Et peu à peu , on s’est aperçu que ces jeunes sont en fait cassés par la vie. Ils ont décroché de l’école car ils étaient confrontés à un problème « environnemental ». Ils n’arrivent pas à démarrer dans la vie car ils son bloqués par des freins sociaux, psychologiques, de santé… bref, on découvre qu’il y a de multiple problématiques à prendre en compte.

En fait, la création « au culot » a permis à l’Épide d’exister, et comme il était imparfait, il n’a cessé d’évoluer avec la réalité du terrain, comme une vaste éprouvette. Pas comme à l’armée où on met tout le monde au pas et hop, là il a fallu s’adapter.

LCS : Qu’est-ce qui a donc changé ?

Annick Reto : Tout ! L’organisation, la pédagogie qui s’est construite au fur et à mesure que les jeunes reprenaient confiance et redevaient acteurs de leurs parcours, et notre regard. Aujourd’hui, l’ Épide n’a rien à voir avec celui du début. D’ailleurs il a désormais trois ministères de tutelle, la Défense mais aussi l’Emploi et la Ville, et n’est plus financé que par ces deux derniers.

LCS : Quel profil ont les jeunes et par qui sont-ils orientés ?

Annick Reto : La plupart des jeunes ont entre 18 et 20 ans et sont volontaires, c’est une notion importante. Il y a aussi quelques mineurs délinquants de la Proteciton judiciaire de la jeunesse, eux aussi volontaires. Dans tous les cas, on se base sur la capacité du jeune à vouloir s’en sortir. Il faut arrêter de les regarder comme des délinquants.

Certains ont été informés lors des journées défense et citoyenneté. En outre, un gros travail d’orientation est fait par les missions locales. Mais le bouche à oreilles fonctionne aussi très bien, entre fratrie ou copains : 35 % des inscriptions se font directement par internet.

75 jeunes en moyenne sur l’année passent à l’Épide en flux continu. Ils viennent pour un premier « contrat » de 8 mois, mais peuvent partir avant ou au contraire prolonger. Ils arrivent de Laval, Le Mans, Rennes et surtout Angers et Nantes… en bus jusqu’à Combrée. Nous sommes installés sur le site d’un ancien collège privé. Nous sommes excentrés et en même temps au centre. L’avantage de la campagne est qu’elle coupe les jeunes de leur milieu.

LCS : Quel est l’originalité de l’accompagnement proposé ?

Annick Reto : Un accompagnement global. On prend tout en même temps pour arriver à quelque chose de cohérent et à un projet professionnel qui corresponde à leur réalité.
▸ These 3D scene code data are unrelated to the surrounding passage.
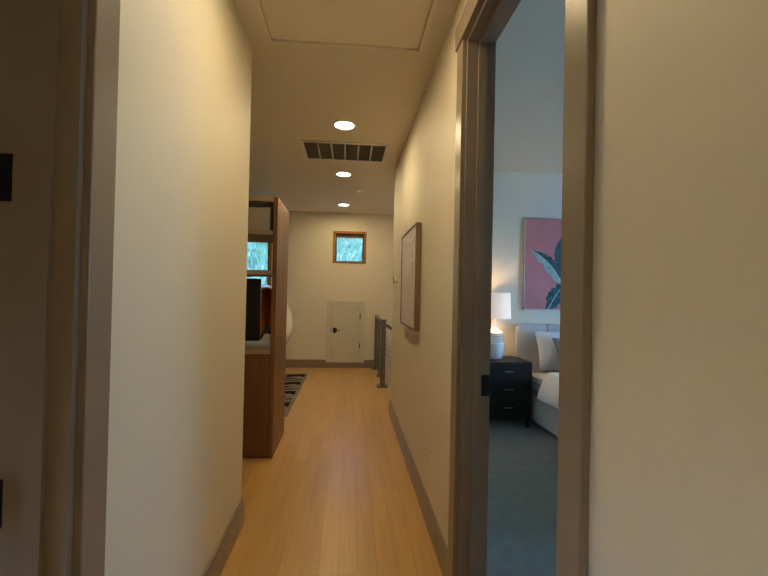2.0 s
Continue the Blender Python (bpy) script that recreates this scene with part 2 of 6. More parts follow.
wall("wall_hall_south", "y", 1.9, 1.78, XL - 0.12, XR + 0.12, 0, ZC)
wall("wall_loft_south", "y", 7.2, 7.08, -4.3, XL - 0.12, 0, ZC)
wall("wall_loft_west", "x", -4.3, -4.42, 7.08, YN + 0.28, 0, ZC)
wall("wall_stair_south", "y", YS, YS - 0.15, XR + 0.12, 5.56, -0.335, ZC, [(4.755, 5.6, -1, 0.77)])
wall("wall_clerestory_east", "x", 5.44, 5.56, YS, YN, 0.77, ZC, [(a, b, WZ0, WZ1) for a, b in SMALL_E])
slab("wall_header_1", (4.755, YS - 0.1505, -0.335, 4.95, YN, 0.77), PAINT, "deep plastered header painted off-white", "wall")
slab("wall_header_2", (4.951, YS, 0.60, 5.56, YN, 0.77), PAINT, "plastered ledge under the clerestory windows", "wall")
slab("wall_header_3", (4.755, YD, -0.335, 4.95, YS - 0.151, 0.77), PAINT, "plastered header painted off-white", "wall")
slab("ceiling", (-4.42, 1.78, ZC, 5.56, YN + 0.28, ZC + 0.2), CEIL, "flat ceiling painted warm off-white", "ceiling")
slab("ceiling_foyer", (4.951, YD - 0.15, 0.575, 7.95, YN + 0.28, 0.599), CEIL, "high flat foyer ceiling painted off-white", "ceiling")
slab("ceiling_entry", (0.6, YD - 0.15, -0.335, 4.754, YS - 0.151, -0.10), CEIL, "low entry ceiling under the upper floor", "ceiling")
wall("wall_foyer_east", "x", XE, XE + 0.3, YD - 0.15, YN, ZF, 0.575, [(7.97, 9.08, ZF, -0.655)],
     niches=[(10.92, 11.755, -2.09, -0.67, 0.12), (9.543, 10.40, -2.09, -0.67, 0.12)])
wall("wall_front", "y", YD, YD - 0.15, 3.0, XE, ZF, 0.575, [(5.21, 7.29, ZF, -0.65)])
wall("wall_entry_west", "x", 3.0, 2.9, YD - 0.15, YS, ZF, -0.335)
wall("wall_under_loft", "x", 0.45, 0.35, 9.0, YN, ZF, -0.30)
wall("wall_under_stair", "y", YS - 0.0, YS - 0.15, 0.45, 3.0, ZF, -0.336)
slab("ceiling_under_loft", (0.35, 9.0, -0.30, 0.60, YN, -0.12), CEIL, "plastered edge under the loft floor", "ceiling")

# rooms beside the hall
wall("wall_bedroom_south", "y", 4.2, 4.08, XR + 0.12, 5.4, 0, ZC)
wall("wall_bedroom_east", "x", 5.2, 5.32, 4.08, YS - 0.15, 0, ZC, [(5.7, 7.9, 0.9, 2.3)])
slab("floor_bedroom", (XR + 0.12, 4.08, -0.09, 5.3, YS - 0.15, -0.005), mat("sage_grey_carpet", (0.25, 0.26, 0.22), 0.95, var=0.12, scale=12, bump=0.5, bscale=400, sheen=0.3),
     "sage grey cut-pile bedroom carpet", "floor")
wall("wall_bath_west", "x", -3.2, -3.32, 1.78, 7.08, 0, ZC, [(4.2, 4.9, 0.5, 1.4)])
wall("wall_bath_south", "y", 2.6, 2.48, -3.2, XL - 0.12, 0, ZC)
slab("floor_bath", (-3.3, 2.4, -0.09, XL - 0.12, 7.08, -0.004), mat("grey_tile", (0.34, 0.35, 0.36), 0.4, var=0.06), "pale grey floor of the side room", "floor")
# guest room behind the lower north wall
slab("wall_guest_reveal", (3.141, YN + 0.181, ZF, 3.26, 12.47, -0.301), PAINT, "plastered side of the deep guest room opening", "wall")
wall("wall_guest_north", "y", 15.6, 15.72, 0.6, 4.9, ZF, -0.3)
wall("wall_guest_west", "x", 0.6, 0.48, YN + 0.28, 15.72, ZF, -0.3)
wall("wall_guest_east", "x", 4.8, 4.92, YN + 0.28, 15.72, ZF, -0.3)
slab("ceiling_guest", (0.48, YN + 0.28, -0.3, 4.92, 15.72, -0.15), CEIL, "white guest room ceiling", "ceiling")
# living room beyond the timber lintel
wall("wall_living_north", "y", 12.6, 12.72, 7.95, 14.6, ZF, 0.5)
wall("wall_living_south", "y", 7.65, 7.50, 7.951, 14.5, ZF, 0.499, [(9.39, 11.39, ZF, -0.70), (10.98, 11.36, -0.13, 0.20)])
wall("wall_living_east", "x", 14.5, 14.62, 5.0, 12.72, ZF, 0.5)
slab("ceiling_living", (7.95, 7.0, 0.50, 14.6, 12.72, 0.572), CEIL, "white living room ceiling", "ceiling")

# floors
slab("floor", (-4.4, 1.8, -0.118, 0.60, YN, -0.014), UNDER, "subfloor under the upper bamboo boards", "floor")
slab("floor_guest", (0.5, YN + 0.18, ZF - 0.12, 4.9, 15.7, ZF), mat("guest_carpet", (0.42, 0.38, 0.33), 0.95, var=0.08, scale=10, bump=0.4, bscale=300), "beige guest room carpet", "floor")
slab("floor_foyer", (0.3, 7.5, ZF - 0.12, 14.6, 12.17, ZF - 0.014), UNDER, "subfloor under the pale foyer boards", "floor")


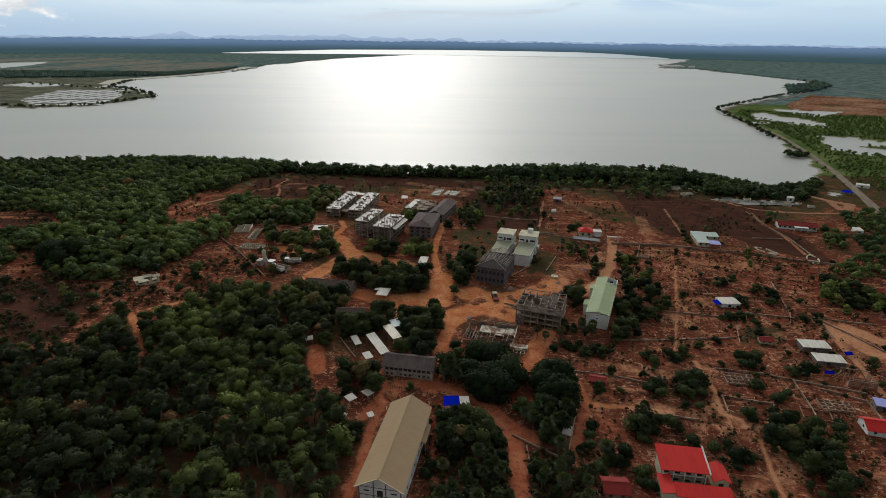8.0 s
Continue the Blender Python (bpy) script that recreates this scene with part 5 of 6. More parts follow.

Via des ateliers, des stages et des temps de suivi, on les aide à travailler à la fois sur leur compétences sociales (se lever, accepter l’autorité, les autres…), scolaires, à étaler leurs dettes, à être mobiles…

De plus,  on essaye de créer un réseau entre les « Épidiens », avec un sentiment d’appartenance. Quand ils arrivent, ils revêtent l’uniforme, certes d’inspiration militaire mais qui efface les préjugés et met tout le monde à égalité : c’est un peu le maillot de l’équipe.  Quant aux cheveux, on leur demande une coupe non pénalisante pour un employeur. Cela fixe des règles internes. Et quans ils repartent ils peuvent remettre leurs piercings.

LCS : Quels sont les leviers pour les faire raccrocher ?

Annick Reto :

D’abord le regard : il faut leur faire confiance.

Ensuite la parole : les aider à verbaliser, exprimer. Certains sont dans le passage à l’acte, la provocation, l’insulte. C’est l’expression d’une souffrance. Il faut amener le jeune à réfléchir sur sa blessure, à interroger son passage à l’acte, d’où des ateliers d’expression artistique.

Enfin la loi, le règlement : il leur faut un cadre et une relation. La plupart de ces jeunes n’ont pas eu de cadre familial, d’autorité, de « non ». Mais il faut donner un sens à ce cadre, faire de la pédagogie et de la communication. Le but n’est pas la soumission et l’obéissance militaire mais une communication empathique pour amener le jeune à s’interroger sur ses incohérences.